═════ Source material

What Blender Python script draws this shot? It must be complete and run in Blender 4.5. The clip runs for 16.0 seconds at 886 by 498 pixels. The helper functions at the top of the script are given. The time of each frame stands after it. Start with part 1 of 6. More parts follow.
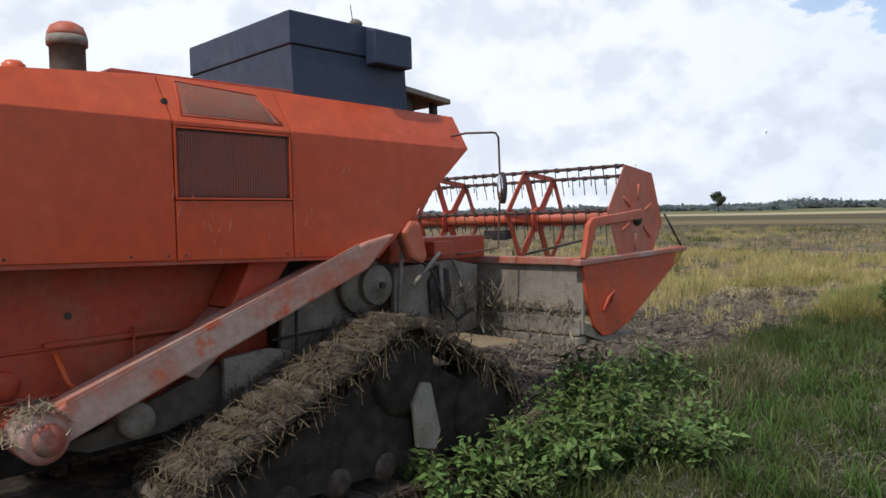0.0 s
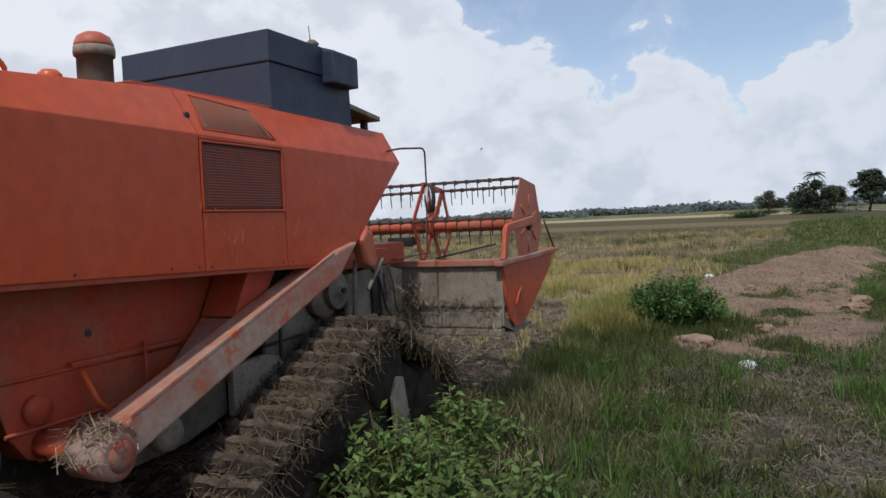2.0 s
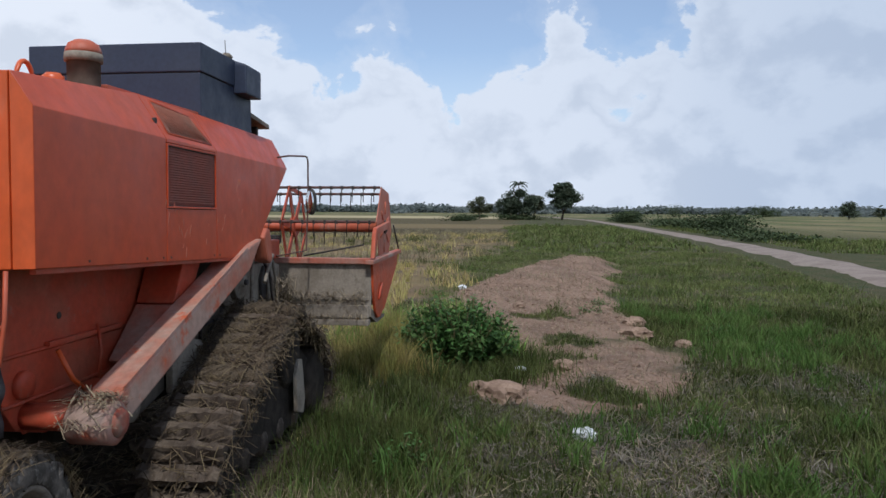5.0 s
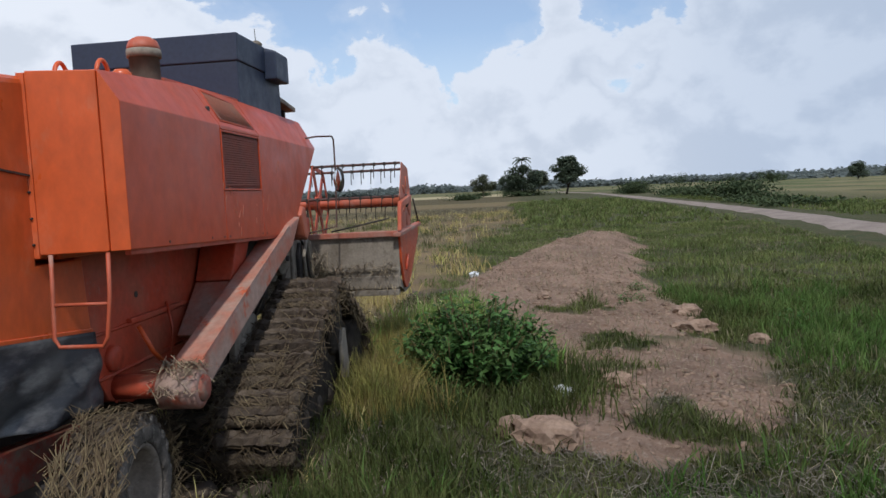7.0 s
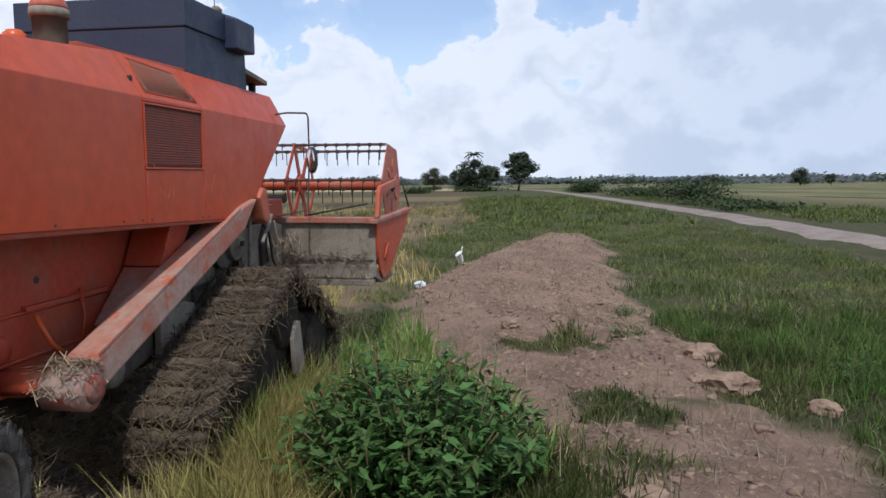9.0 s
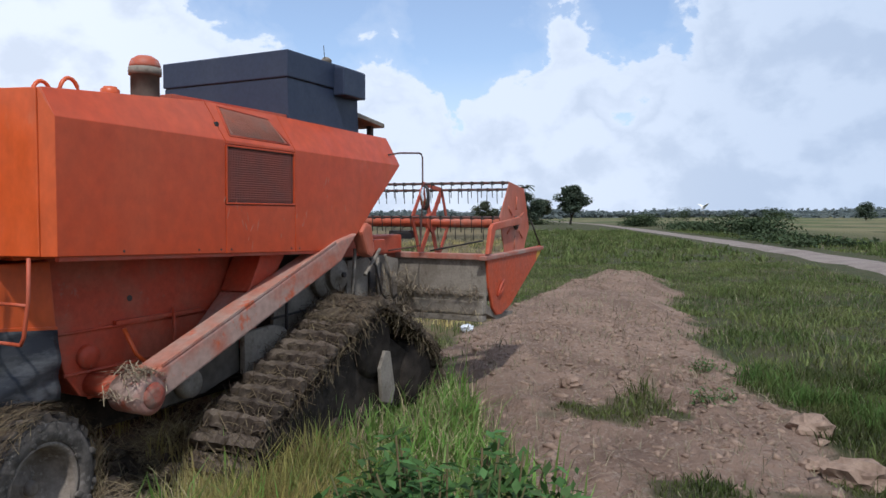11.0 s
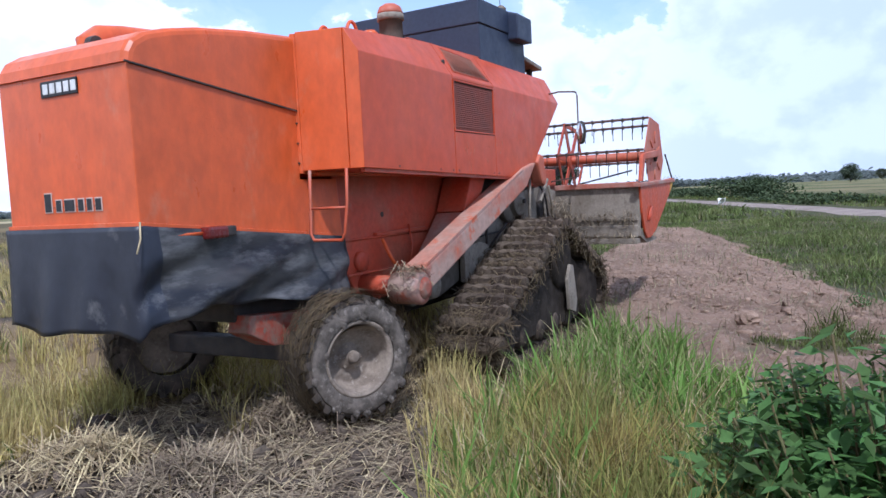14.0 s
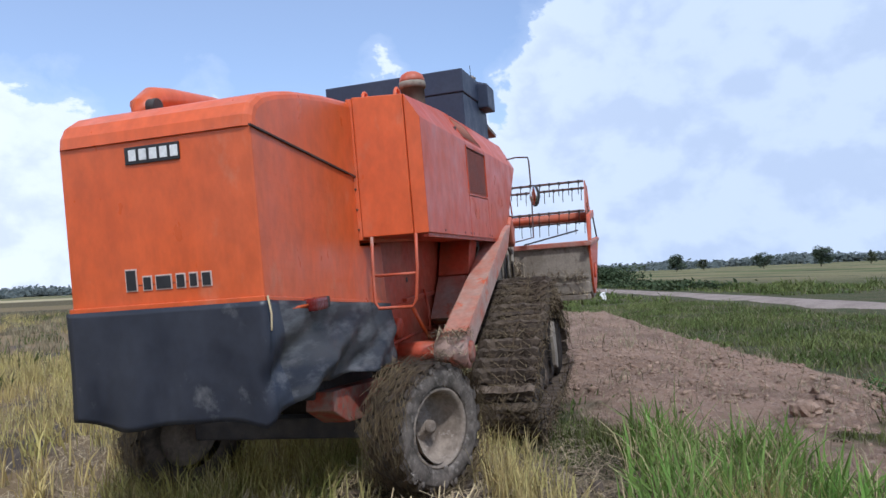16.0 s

══════════

Quote the material word for word, dropping any images it holds.

What Blender Python script draws this shot? It must be complete and run in Blender 4.5. The clip runs for 16.0 seconds at 886 by 498 pixels. The helper functions at the top of the script are given. The time of each frame stands after it. Start with part 1 of 6. More parts follow.
0.0 s
2.0 s
5.0 s
7.0 s
9.0 s
11.0 s
14.0 s
16.0 s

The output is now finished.